Problem -> Retype, exactly as written, every line from the one containing "import random" down to the one containing "scene.render.fps = FPS", including both, and nothing else.

Data to use ->
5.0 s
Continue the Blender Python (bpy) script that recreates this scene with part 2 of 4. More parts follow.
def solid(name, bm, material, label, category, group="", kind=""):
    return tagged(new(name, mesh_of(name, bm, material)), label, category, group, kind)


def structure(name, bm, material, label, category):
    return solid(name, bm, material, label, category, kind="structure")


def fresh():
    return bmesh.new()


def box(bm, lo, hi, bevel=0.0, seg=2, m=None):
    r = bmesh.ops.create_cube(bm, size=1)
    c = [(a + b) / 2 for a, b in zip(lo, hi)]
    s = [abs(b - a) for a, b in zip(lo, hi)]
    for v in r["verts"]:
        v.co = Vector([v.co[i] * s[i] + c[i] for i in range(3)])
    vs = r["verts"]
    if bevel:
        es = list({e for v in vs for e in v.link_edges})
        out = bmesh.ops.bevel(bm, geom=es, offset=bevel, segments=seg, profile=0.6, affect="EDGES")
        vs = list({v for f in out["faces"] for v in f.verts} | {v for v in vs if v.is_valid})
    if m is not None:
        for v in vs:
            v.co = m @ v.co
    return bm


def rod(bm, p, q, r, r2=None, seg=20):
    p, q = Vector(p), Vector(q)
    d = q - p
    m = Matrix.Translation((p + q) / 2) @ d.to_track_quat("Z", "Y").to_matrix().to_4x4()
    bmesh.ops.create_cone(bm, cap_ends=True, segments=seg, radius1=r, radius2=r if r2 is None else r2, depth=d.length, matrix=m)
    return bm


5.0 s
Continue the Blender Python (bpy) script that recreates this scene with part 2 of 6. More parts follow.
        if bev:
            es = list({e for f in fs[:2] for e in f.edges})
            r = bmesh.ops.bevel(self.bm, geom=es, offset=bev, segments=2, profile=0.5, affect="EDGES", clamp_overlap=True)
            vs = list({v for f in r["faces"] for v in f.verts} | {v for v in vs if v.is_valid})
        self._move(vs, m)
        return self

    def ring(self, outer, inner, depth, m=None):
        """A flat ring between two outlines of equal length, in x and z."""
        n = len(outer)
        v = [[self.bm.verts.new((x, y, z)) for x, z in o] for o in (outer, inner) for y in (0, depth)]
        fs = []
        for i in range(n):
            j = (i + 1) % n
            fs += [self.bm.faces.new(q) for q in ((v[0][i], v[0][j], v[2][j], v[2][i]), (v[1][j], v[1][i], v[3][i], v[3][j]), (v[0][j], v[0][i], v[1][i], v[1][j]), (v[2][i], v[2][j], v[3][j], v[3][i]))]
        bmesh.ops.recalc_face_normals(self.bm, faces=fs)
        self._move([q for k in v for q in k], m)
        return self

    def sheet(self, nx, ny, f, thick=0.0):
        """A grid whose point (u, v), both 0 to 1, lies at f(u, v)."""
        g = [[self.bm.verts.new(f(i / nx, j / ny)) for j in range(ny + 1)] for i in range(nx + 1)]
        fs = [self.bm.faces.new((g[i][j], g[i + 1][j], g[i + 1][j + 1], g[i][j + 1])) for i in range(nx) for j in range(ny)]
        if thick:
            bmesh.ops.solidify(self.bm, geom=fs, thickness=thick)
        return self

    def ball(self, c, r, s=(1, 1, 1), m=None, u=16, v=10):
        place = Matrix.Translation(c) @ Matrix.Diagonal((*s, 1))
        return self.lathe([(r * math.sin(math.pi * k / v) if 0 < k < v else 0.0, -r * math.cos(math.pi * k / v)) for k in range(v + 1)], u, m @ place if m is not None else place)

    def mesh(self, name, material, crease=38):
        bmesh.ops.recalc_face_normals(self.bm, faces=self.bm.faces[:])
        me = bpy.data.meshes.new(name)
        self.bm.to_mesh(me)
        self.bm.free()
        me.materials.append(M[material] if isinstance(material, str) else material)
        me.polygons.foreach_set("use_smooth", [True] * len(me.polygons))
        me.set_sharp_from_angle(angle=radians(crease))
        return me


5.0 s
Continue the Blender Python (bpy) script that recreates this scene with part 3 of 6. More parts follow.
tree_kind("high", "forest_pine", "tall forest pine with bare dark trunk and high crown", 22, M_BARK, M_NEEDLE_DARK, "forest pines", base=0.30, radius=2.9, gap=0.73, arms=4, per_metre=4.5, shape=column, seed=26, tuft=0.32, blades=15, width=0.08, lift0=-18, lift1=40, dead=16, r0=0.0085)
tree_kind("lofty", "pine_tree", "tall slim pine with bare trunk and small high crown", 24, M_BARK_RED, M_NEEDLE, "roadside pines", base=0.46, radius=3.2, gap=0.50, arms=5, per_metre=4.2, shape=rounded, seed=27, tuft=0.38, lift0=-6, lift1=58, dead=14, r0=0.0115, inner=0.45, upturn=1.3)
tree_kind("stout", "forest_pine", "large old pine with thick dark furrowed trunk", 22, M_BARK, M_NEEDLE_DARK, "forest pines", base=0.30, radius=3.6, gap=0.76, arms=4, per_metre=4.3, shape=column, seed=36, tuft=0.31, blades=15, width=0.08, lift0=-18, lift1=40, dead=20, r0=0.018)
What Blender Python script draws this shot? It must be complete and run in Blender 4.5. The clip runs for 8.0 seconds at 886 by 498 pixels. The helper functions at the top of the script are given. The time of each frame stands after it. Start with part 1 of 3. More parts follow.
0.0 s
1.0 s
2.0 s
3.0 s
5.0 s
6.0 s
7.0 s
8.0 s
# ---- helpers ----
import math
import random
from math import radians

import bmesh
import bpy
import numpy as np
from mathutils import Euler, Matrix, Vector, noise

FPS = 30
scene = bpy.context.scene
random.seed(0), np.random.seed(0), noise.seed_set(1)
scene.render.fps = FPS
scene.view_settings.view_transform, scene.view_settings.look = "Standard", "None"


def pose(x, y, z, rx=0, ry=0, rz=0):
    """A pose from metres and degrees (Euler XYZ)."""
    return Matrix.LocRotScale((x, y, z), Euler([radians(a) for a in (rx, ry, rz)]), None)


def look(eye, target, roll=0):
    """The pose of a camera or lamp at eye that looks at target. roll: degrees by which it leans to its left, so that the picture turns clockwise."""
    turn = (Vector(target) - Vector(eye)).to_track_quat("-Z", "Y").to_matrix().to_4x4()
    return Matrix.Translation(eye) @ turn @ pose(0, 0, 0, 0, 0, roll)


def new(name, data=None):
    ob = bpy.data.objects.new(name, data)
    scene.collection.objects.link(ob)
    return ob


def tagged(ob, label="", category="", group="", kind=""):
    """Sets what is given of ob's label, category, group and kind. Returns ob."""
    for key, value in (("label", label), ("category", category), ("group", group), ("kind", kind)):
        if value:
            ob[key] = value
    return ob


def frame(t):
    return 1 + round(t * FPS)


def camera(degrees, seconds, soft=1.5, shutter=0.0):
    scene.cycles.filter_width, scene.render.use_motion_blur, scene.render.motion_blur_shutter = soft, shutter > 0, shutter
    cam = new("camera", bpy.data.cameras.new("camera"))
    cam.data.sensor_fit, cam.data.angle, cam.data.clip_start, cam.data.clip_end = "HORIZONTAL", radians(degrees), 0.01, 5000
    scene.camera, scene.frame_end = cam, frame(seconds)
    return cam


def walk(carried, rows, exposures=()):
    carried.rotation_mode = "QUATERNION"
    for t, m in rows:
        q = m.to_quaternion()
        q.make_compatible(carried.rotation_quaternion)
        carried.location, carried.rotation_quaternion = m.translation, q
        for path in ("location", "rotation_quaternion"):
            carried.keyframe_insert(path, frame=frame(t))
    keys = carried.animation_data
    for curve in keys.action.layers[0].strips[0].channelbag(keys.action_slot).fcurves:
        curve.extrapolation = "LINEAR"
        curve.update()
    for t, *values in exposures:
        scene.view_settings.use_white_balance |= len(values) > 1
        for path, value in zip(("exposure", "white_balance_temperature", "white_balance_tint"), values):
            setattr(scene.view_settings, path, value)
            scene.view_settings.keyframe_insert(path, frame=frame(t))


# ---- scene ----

Answer below ->
import random
from math import radians

import bmesh
import bpy
import numpy as np
from mathutils import Euler, Matrix, Vector, noise

FPS = 30
scene = bpy.context.scene
random.seed(0), np.random.seed(0), noise.seed_set(1)
scene.render.fps = FPS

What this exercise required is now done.